Perhaps Mr. Nelson was paying tribute to The LYL Band and our sound, but Prince’s song was released a little less than a year before “Driving the Porcelain Bus.” OK, the new date for Porcelain Bus means that theoretically Prince could have heard Dave’s Farisa drenched sound before he used a similar punky combo organ sound on “Ronnie Talk to Russia.” File this under “improbable.”
OK, that last part is irony for you English majors, but Porcelain Bus was reviewed and got a cover blurb on the local alternative weekly in
1982 January 1981, along with Prince protégé’s The Time’s LP. The blurb said “The Time Ain’t No Lose Your Lunch Band,” a statement that I think we can all agree on. The review said we might become a cult band. If you’ve read this far, you’re our last chance as cult adherents. You don’t have to shave your head, sell tracts, move to a compound in the country, or worship Dave as a semi-divine incarnation—unless you think it’ll really help. I believe Dave would rather be worshiped as an Andy Devine incarnation anyway.
2 thoughts on “The Story of Dave Moore and Politically Pointed Songs”
I think I’m Dave Moore’s biggest fan, but that’s because of the incredible versions of his songs I hear in my head.

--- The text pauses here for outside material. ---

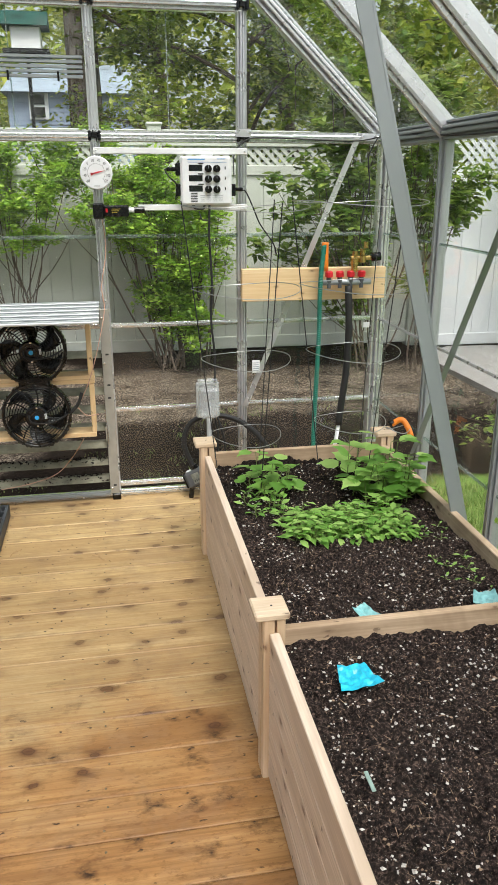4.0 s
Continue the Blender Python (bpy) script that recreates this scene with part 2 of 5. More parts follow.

Sorry they can’t be conveyed that way to the rest of you. What’s Wrong’s lyrics include the proud moment:” The insidious corporate arm like a shadow immune from harm” but it is all mangled up as he tries to fit it to a pre-recorded musical track, which demonstrates why he never tried that again.
Dave refers here to the way Colin Mansfield engineered the sessions for Porcelain Bus, where we recorded the guitars and keyboards and then were asked to overdub vocals in a separate pass. Colin was aiming for the best possible recording quality, but we were not working with a click or drummer, so it can be hard find your place in a song. I still remember how much it frustrated him (and me too, though to a lesser extent). Colin was right from a recording standpoint (and of course, generous with his time and equipment), but my memory is Dave wearing out his voice trying to get the vocal takes to sit into the somewhat irregular music we’d laid down.